Wednesday, June 4, 2008

At the Modern

Back in Fort Worth photographing around town. It is a far cry from the Big Bend country, but there are still a fair amount of locations to make great images.

Here is one from the Modern Art Museum. It is a work of art itself and one I have tried a few times to make a great image of.

I really like the water, glass and concrete-it makes a remarkable place to view art or make it.

Sunday, June 1, 2008

Why I Keep Going Back

There are some locations I keep going back to. Sometimes, I am hoping for better light, other times it because I just did not get the image to come out right.

So I keep going back.

This is one of those locations. It is in Big Bend National Park where the Rio Grande flows out of Santa Elena Canyon. I have photographed in this location several times. I have photographed several different angles both into and out of the canyon.

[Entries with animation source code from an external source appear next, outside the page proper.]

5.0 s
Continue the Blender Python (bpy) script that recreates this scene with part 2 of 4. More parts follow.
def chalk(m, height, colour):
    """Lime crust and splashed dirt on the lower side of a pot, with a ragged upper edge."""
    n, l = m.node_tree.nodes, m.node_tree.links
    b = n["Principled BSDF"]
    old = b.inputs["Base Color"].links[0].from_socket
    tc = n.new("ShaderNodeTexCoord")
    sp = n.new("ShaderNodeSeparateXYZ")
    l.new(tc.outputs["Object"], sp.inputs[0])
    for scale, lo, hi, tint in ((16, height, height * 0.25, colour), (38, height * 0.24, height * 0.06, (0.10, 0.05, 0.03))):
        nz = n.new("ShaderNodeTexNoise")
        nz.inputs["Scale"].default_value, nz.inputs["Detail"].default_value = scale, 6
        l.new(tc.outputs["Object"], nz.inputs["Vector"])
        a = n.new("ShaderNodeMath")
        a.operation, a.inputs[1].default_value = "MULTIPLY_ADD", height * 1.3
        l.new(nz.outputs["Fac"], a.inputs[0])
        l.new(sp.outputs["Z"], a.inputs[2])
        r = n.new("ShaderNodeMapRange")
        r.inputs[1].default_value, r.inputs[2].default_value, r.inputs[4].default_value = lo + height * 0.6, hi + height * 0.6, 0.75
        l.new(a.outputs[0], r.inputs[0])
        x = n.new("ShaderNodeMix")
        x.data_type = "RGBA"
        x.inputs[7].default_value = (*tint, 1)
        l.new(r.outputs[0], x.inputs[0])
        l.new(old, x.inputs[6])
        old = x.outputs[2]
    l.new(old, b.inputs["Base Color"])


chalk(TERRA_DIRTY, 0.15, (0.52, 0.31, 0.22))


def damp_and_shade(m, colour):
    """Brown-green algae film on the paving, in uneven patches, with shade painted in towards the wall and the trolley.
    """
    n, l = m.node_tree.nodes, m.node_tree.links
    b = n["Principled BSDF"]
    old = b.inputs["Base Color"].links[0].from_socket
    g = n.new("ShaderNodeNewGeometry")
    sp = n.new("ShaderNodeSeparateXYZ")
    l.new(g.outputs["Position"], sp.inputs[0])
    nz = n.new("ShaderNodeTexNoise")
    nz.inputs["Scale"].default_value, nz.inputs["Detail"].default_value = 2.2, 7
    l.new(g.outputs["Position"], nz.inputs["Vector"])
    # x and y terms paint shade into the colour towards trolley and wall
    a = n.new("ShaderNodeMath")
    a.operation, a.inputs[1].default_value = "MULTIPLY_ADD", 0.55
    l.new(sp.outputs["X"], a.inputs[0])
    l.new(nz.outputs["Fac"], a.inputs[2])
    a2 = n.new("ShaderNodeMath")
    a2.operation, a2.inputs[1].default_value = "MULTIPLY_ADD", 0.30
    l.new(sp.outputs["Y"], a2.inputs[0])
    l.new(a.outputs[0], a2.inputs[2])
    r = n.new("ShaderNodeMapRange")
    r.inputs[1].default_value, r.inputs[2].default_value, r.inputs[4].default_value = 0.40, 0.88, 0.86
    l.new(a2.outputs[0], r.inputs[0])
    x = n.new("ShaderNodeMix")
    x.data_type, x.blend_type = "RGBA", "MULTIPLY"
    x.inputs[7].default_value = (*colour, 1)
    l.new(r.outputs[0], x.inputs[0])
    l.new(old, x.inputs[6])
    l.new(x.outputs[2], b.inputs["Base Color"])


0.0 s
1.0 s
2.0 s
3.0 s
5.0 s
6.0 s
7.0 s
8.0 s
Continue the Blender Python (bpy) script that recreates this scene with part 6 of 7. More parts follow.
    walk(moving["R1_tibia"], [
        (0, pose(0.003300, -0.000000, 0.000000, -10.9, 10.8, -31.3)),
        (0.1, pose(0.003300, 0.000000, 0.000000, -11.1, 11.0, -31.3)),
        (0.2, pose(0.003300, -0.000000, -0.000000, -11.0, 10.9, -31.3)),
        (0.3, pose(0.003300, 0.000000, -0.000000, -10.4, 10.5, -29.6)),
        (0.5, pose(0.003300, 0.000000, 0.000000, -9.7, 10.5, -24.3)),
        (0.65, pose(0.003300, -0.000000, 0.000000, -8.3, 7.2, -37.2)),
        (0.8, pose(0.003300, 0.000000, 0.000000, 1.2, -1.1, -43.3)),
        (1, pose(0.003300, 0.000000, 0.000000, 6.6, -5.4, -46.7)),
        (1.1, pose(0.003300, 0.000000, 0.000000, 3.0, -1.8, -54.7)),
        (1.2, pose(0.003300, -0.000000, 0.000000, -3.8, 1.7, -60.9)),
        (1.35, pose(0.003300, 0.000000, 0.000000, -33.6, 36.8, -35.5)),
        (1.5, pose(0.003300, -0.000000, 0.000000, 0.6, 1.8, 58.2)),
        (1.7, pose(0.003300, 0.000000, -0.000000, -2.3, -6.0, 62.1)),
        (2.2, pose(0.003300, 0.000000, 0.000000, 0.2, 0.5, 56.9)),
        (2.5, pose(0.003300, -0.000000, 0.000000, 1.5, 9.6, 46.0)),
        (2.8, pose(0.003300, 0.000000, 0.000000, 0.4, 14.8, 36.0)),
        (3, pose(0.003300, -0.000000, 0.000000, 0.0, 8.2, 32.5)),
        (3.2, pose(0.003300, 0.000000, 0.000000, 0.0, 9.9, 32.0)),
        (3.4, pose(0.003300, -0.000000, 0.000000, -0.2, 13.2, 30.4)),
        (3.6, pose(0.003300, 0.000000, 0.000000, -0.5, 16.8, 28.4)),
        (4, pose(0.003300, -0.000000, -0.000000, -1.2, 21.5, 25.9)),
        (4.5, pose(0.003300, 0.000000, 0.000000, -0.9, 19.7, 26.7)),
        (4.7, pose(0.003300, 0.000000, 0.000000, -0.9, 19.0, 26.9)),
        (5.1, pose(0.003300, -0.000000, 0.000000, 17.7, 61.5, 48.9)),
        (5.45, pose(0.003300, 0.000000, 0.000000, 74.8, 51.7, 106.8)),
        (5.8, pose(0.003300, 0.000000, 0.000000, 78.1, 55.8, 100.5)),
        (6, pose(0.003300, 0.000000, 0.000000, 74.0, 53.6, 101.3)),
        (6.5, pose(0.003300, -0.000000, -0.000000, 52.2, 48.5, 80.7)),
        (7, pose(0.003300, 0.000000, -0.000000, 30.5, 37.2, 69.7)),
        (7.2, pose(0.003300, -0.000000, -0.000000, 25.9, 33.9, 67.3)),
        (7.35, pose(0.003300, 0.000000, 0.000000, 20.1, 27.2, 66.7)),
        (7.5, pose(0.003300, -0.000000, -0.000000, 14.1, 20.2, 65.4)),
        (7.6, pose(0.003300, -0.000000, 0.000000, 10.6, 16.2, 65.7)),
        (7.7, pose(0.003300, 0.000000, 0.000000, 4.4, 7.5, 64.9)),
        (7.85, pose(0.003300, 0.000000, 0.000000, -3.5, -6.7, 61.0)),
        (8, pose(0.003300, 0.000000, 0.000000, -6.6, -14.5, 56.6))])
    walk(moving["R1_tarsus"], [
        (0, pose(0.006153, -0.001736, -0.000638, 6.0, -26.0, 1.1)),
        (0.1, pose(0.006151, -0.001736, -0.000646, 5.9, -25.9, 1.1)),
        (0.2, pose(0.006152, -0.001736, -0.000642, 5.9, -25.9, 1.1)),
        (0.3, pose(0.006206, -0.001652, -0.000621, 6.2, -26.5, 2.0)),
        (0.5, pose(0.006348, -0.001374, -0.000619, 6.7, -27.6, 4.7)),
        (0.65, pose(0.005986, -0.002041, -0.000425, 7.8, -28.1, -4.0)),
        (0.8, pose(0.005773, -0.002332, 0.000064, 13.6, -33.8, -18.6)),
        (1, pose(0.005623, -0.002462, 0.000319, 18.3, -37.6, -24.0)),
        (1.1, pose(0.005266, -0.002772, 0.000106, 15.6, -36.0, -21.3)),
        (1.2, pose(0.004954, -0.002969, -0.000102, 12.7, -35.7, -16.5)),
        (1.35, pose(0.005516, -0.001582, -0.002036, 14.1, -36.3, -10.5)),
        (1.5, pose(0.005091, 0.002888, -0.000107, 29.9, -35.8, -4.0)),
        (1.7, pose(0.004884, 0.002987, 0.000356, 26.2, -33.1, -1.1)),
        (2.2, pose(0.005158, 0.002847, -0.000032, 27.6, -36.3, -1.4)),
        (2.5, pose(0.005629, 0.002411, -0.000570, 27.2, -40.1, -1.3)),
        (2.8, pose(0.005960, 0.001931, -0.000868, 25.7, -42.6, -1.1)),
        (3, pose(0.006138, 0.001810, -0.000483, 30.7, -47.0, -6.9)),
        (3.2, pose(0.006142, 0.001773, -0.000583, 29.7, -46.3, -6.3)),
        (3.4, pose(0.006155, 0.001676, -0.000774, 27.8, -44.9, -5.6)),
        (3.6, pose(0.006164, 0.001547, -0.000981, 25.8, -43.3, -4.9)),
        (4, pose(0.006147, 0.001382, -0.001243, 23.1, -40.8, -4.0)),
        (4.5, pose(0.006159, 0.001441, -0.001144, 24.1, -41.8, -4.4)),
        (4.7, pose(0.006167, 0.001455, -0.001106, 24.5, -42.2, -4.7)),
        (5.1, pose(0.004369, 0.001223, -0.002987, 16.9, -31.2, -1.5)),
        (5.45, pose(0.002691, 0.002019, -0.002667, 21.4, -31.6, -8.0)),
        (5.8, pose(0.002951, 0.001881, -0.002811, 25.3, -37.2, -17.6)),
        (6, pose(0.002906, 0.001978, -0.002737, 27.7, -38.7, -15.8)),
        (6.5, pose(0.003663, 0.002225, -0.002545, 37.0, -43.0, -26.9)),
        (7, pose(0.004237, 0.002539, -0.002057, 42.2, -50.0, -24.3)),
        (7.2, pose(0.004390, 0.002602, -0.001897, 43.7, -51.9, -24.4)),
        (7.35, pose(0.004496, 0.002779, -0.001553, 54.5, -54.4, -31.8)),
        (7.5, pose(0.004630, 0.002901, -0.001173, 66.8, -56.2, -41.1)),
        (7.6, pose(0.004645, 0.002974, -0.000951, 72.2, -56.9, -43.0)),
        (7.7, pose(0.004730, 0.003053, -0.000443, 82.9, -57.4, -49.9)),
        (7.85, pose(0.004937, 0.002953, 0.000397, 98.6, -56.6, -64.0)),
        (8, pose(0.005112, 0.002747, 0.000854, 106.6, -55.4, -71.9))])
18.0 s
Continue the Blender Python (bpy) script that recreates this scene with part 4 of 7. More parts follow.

This view out the canyon has the Rio Grande, Terlingua Creek, and the Chisos in it. It is also an image that has intrigued me for four years. The first year the light was not right. For the next two years I got the light but missed the shot (either too weak or too strong grad filter). On this trip I had already worked this image once but at the time I had taken it was not too sure about the light. Then with only a short time left on the trip I got this. The clouds were right. The river was still. The dawn had glorious red sky. It all finally came together. On this morning I was able to get several sheets of Velvia through the camera.

And after four years and several attempts, I finally got a great image. Well maybe I'll have to try again on the next trip to see if I can do better. I guess I'll have to keep going back.